With such examples occurring, there’s little surprise that no one believes the politicians, press secretaries, spokespersons and bureaucratic drones who feed us lines of politically corrected and meaningless doublespeak from their respective podiums. Perhaps the press can even be forgiven for its failure to “ask a direct question, dammit”; when they know that they will not be given an answer. The 24-hour news networks and hours of prime time political punditry on them hasn’t helped however. People understand that in these interpretations of the day’s events, that they are getting not fact, but opinion. Sadly, the only choice left to them is whether they are more comfortable listening to the maunderings of Rachel Maddow and Chris Matthews or Bill O’Reilly and Sean Hannity.
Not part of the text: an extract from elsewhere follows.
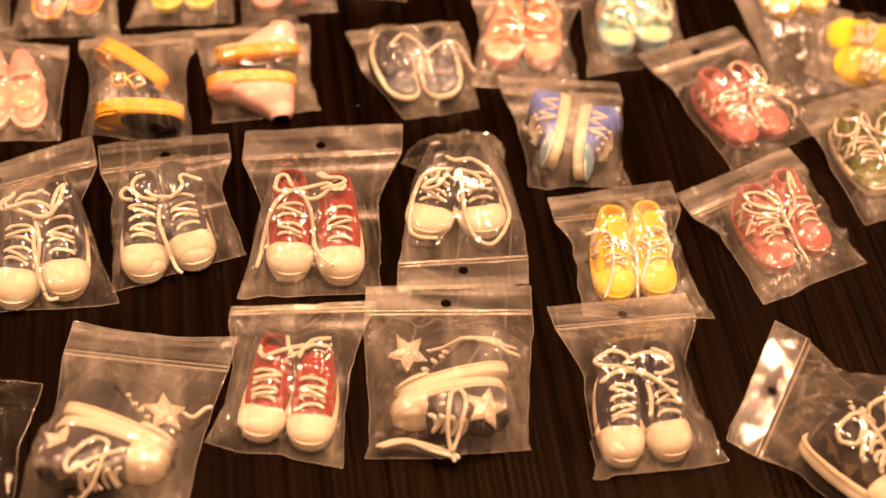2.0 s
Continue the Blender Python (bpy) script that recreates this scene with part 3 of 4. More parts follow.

However, the mainstream media efforts and product are increasingly moving from the sublime to the ridiculous. Beginning with the introduction of the “comedy news” first used on “Saturday Night Live,” younger audiences are increasingly getting their take on daily events from Jon Stewart’s “The Daily Show” or its spin-off, “The Colbert Report.”
Recent Pew Research Study information points to the fact that almost as many in the 18-to-29 age group are getting their news from the Comedy Channel programs as are getting it from ABC, NBC or CBS (combined). Not to be outdone in madness, Fox News has recently introduced “The Five,” where an afternoon roundtable of its pundits try to achieve a balanced mixture or sophistry and sarcasm plus a late-night effort called “Red Eye with Greg Gutfeld,” where the most sarcastic member of the earlier show teams up with fellow comedians and occasional public figures in a Henny Youngman treatment of the days events. (“Take my news, please.”)
Poor treatment of world events was bad enough when we were laughing at the spokespeople sweating under the lights and the news readers blundering through teleprompter pages, but we’ve moved beyond Andy Rooney’s whiny voice pointing out the obvious and ridiculous world that we live in at the end of “60 Minutes.” The line between news, punditry and standup has now been irrevocably blurred.
Stewart admits he hosts a comedy show, but wants to be taken seriously when he interviews senior statesman like John McCain. (No wait, that has to be a joke.) Stephen Colbert wears his stodgy “Pat Paulson” character like a cheap suit that he can’t remove. “The Five” are far too often funny when they should be serious and serious about things where we should laugh so as not to cry. As for Fox’s “Red Eye,” this occasionally amusing effort misses the mark so often that we can only be glad that it wasn’t called “Bullseye.”
And that’s TV news today. It’s a medium now so afflicted that it seldom recognizes what its mission is. Despite vast technologies at its fingertips, instead of being more informative, more insightful and more entertaining than any time in its history, it has perhaps instead fatally wounded its credibility, its power and its ability to move people.
This latest comic cast left on the stage attempting to perform their sorry roles merely adds insult to that injury.